* AIM
The data below holds a line containing "scene = bpy.context.scene" and a line containing "return Matrix.Translation(eye) @"; please quote exactly those two lines and every line between them, and nothing else.
··· SUPPLIED MATERIAL ···
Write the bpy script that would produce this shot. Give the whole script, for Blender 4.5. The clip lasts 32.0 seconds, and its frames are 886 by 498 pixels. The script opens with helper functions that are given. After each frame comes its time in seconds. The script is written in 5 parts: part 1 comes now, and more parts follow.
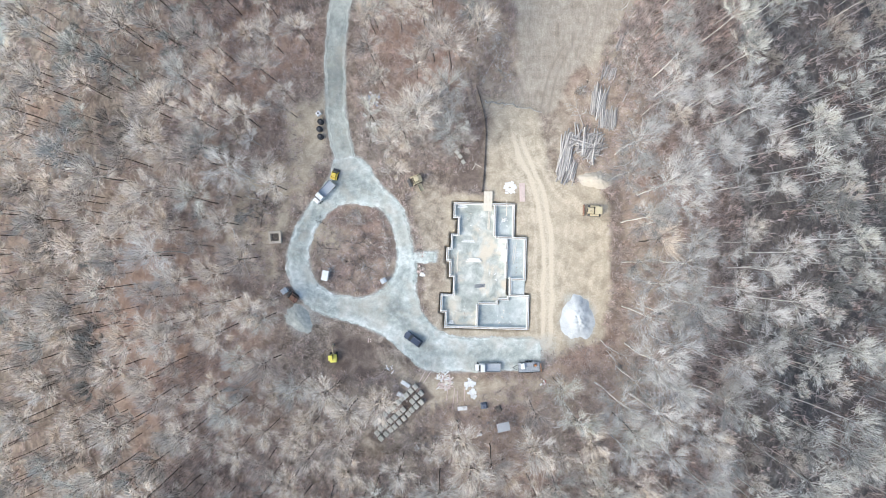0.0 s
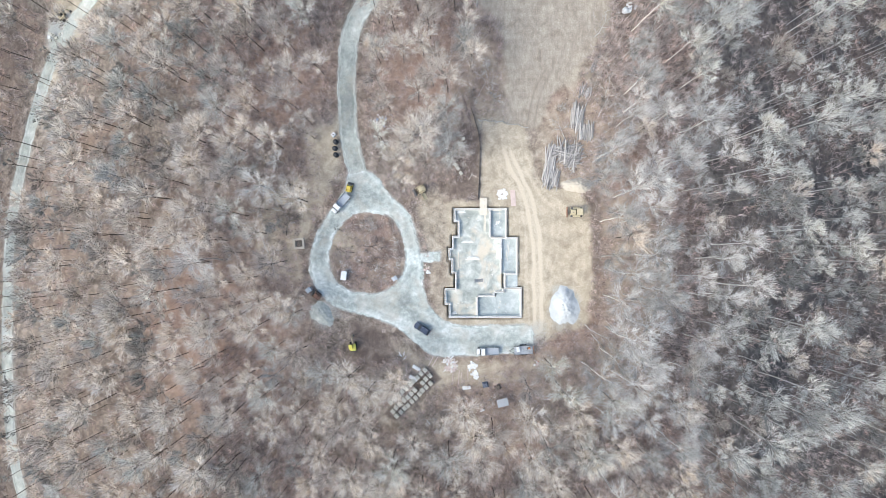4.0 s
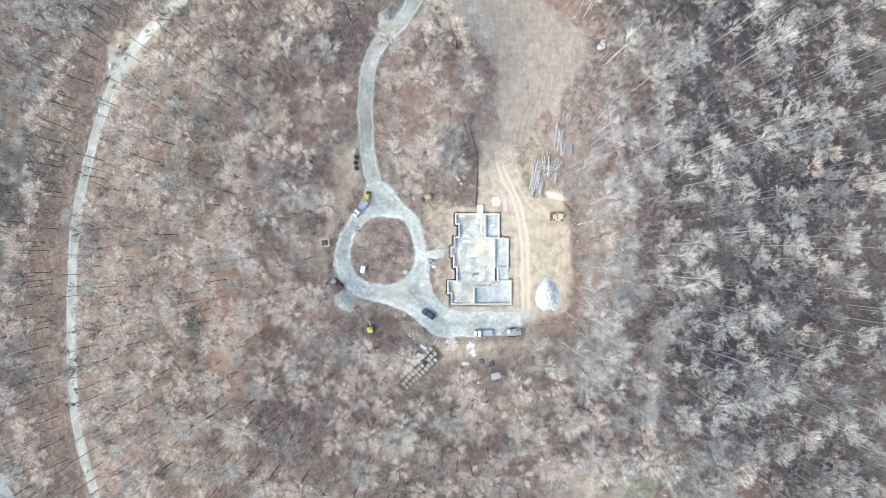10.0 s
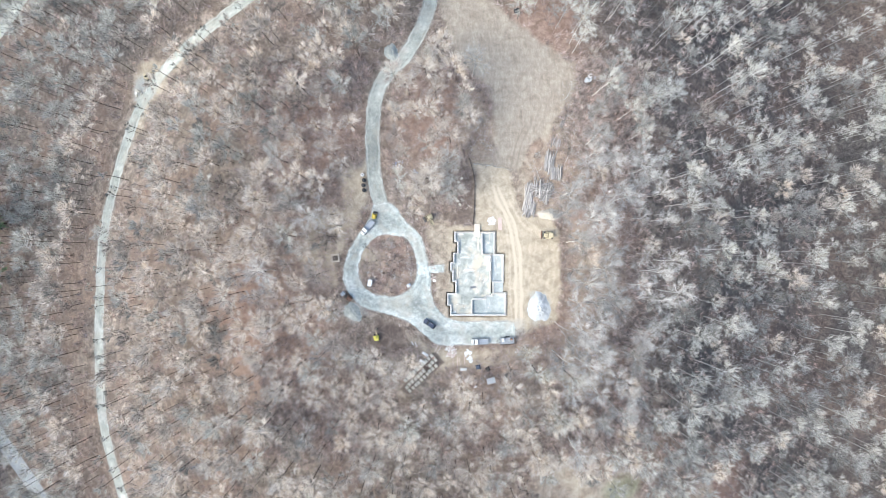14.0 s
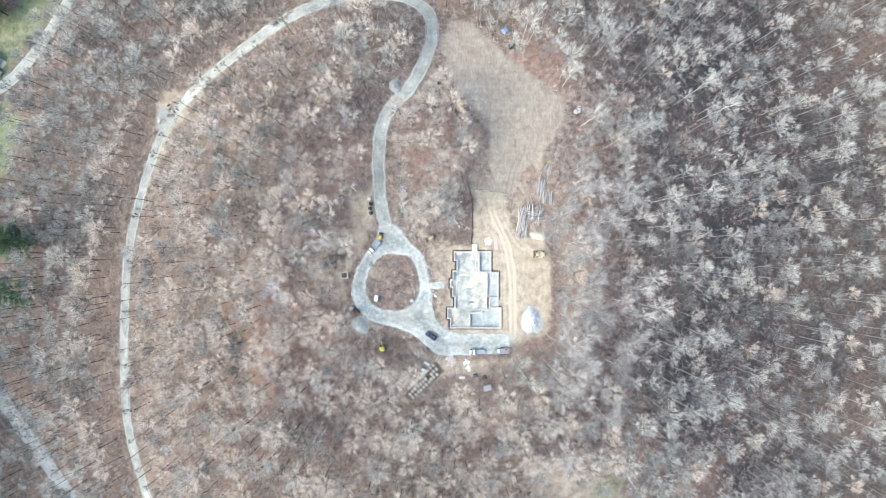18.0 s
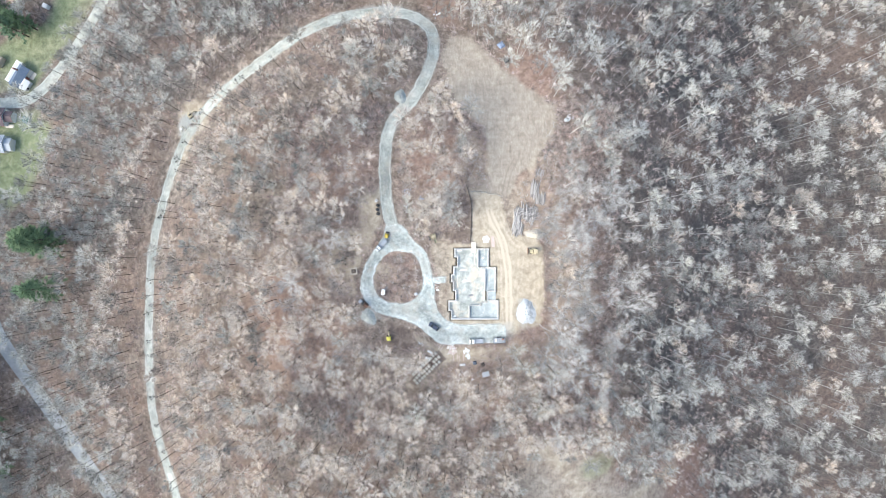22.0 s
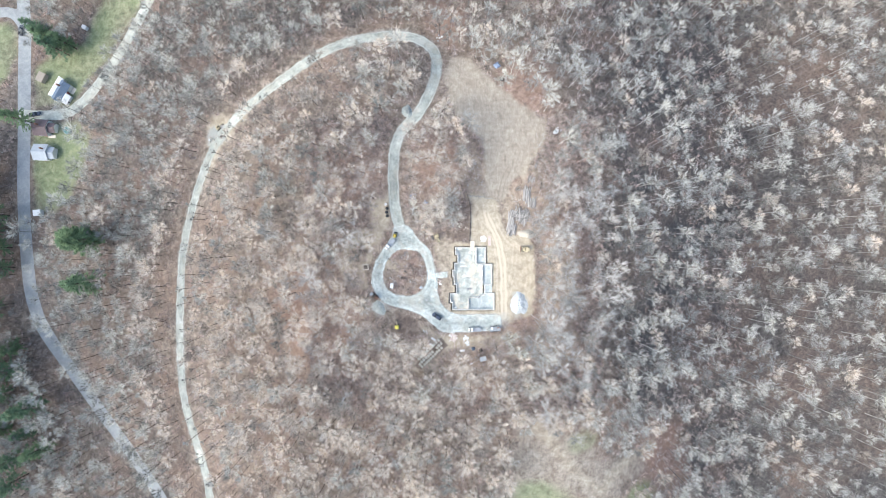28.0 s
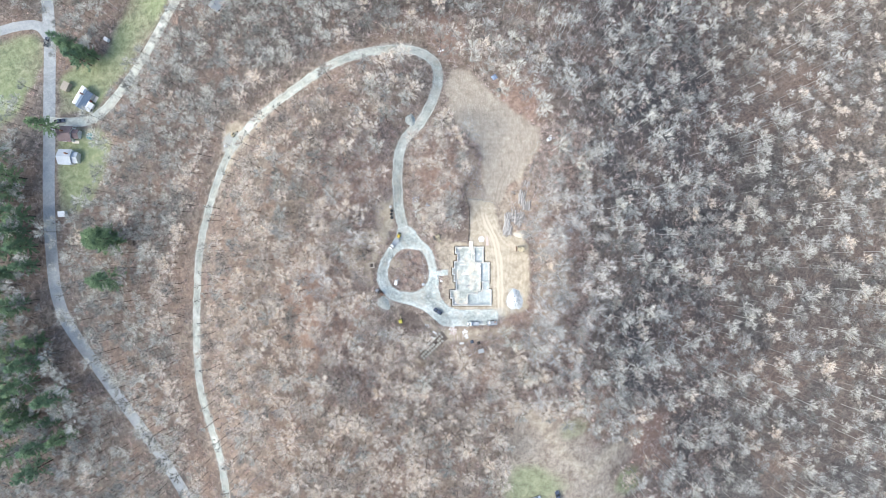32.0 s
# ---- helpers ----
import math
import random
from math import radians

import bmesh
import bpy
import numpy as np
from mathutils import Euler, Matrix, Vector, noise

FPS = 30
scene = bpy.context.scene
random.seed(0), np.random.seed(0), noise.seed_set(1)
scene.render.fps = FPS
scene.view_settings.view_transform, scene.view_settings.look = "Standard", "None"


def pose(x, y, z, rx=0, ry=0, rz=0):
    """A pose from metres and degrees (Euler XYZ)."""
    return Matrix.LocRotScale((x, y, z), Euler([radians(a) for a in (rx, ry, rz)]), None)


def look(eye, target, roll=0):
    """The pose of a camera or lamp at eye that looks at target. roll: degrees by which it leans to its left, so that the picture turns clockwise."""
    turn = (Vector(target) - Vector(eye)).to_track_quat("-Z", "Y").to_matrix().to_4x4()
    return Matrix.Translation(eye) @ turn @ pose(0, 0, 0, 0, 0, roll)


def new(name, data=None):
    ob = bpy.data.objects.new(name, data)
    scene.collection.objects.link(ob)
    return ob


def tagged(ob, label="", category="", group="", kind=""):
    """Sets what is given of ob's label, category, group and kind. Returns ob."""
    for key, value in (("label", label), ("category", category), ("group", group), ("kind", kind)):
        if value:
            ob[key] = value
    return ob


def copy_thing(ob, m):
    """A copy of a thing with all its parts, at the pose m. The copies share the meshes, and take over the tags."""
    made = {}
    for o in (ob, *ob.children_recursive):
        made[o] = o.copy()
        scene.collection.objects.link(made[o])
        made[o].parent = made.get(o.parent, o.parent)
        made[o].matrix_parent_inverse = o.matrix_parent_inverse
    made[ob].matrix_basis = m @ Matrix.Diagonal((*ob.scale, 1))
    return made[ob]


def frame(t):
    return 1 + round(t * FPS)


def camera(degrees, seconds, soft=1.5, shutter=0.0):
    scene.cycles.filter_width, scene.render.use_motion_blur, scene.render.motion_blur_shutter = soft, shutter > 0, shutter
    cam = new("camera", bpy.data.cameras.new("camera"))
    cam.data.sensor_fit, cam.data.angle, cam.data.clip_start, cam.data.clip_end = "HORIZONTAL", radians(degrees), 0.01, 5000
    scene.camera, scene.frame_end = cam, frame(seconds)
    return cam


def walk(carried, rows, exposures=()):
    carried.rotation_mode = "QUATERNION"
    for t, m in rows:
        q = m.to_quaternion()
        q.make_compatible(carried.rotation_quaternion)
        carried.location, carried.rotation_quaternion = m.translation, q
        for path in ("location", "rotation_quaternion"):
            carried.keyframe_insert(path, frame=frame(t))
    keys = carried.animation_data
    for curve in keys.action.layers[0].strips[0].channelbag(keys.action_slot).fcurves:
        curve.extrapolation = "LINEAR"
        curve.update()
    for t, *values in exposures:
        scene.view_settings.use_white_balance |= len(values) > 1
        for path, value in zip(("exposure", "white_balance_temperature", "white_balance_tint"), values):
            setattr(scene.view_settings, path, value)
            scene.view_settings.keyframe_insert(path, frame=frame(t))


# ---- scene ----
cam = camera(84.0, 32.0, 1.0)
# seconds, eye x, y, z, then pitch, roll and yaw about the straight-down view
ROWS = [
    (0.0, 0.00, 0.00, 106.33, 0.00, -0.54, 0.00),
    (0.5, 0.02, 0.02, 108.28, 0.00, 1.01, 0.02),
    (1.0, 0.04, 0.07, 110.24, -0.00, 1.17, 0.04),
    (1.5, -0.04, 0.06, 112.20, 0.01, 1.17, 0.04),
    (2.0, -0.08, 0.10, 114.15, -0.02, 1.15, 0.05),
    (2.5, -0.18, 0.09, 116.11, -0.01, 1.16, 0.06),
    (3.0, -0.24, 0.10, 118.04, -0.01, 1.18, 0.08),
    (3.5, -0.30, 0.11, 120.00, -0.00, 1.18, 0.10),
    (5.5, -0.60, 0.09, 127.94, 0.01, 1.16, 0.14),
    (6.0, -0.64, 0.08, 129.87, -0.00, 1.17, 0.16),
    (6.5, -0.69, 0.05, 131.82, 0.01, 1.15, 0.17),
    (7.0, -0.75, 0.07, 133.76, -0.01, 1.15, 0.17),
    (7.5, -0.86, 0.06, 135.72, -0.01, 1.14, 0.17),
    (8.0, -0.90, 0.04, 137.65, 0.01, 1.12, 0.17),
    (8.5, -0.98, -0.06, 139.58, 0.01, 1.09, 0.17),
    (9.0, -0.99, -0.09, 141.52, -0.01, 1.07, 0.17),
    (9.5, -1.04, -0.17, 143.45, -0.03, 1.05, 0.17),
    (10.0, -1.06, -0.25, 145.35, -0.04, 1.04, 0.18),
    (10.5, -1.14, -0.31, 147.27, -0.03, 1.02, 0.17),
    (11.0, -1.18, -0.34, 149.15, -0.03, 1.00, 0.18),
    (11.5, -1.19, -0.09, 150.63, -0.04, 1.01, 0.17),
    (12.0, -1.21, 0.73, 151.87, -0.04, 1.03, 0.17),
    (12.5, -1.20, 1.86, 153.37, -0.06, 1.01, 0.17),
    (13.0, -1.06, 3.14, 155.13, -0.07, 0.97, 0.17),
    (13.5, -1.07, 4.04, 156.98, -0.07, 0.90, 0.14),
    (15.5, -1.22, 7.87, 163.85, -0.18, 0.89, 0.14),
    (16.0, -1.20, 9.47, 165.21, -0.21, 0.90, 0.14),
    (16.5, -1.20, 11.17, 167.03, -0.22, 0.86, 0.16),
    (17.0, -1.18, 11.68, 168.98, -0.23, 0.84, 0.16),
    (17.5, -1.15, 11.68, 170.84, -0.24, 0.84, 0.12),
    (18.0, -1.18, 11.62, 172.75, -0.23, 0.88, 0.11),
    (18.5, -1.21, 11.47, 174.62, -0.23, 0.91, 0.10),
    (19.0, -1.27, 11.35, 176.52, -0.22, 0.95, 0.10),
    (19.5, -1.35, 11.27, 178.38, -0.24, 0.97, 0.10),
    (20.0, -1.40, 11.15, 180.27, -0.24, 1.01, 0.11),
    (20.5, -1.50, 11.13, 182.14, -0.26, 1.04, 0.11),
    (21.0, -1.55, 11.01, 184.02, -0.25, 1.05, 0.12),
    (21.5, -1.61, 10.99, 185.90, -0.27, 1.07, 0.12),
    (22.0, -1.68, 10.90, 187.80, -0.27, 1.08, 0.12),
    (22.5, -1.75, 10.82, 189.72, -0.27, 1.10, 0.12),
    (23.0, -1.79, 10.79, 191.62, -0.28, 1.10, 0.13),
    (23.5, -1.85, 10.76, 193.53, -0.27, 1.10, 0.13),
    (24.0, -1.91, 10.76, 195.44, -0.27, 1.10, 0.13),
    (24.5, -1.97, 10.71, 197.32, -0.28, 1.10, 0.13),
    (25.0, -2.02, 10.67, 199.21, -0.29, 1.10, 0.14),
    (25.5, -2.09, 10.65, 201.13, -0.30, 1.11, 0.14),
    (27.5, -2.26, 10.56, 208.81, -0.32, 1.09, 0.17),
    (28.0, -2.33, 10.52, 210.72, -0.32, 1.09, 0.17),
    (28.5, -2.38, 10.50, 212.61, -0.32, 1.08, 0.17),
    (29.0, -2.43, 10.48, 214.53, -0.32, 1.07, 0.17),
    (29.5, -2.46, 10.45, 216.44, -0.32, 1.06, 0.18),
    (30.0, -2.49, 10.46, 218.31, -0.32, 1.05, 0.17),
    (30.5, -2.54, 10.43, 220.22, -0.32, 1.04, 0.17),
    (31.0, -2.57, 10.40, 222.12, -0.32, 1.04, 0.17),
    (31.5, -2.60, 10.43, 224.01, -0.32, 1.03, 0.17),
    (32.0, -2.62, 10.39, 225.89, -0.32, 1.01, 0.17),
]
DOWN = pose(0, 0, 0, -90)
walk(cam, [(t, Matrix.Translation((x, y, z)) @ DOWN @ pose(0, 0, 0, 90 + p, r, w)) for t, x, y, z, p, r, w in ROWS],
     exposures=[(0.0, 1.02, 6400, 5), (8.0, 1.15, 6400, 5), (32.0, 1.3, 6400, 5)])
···
* EXERCISE RESPONSE
scene = bpy.context.scene
random.seed(0), np.random.seed(0), noise.seed_set(1)
scene.render.fps = FPS
scene.view_settings.view_transform, scene.view_settings.look = "Standard", "None"


def pose(x, y, z, rx=0, ry=0, rz=0):
    """A pose from metres and degrees (Euler XYZ)."""
    return Matrix.LocRotScale((x, y, z), Euler([radians(a) for a in (rx, ry, rz)]), None)


def look(eye, target, roll=0):
    """The pose of a camera or lamp at eye that looks at target. roll: degrees by which it leans to its left, so that the picture turns clockwise."""
    turn = (Vector(target) - Vector(eye)).to_track_quat("-Z", "Y").to_matrix().to_4x4()
    return Matrix.Translation(eye) @ turn @ pose(0, 0, 0, 0, 0, roll)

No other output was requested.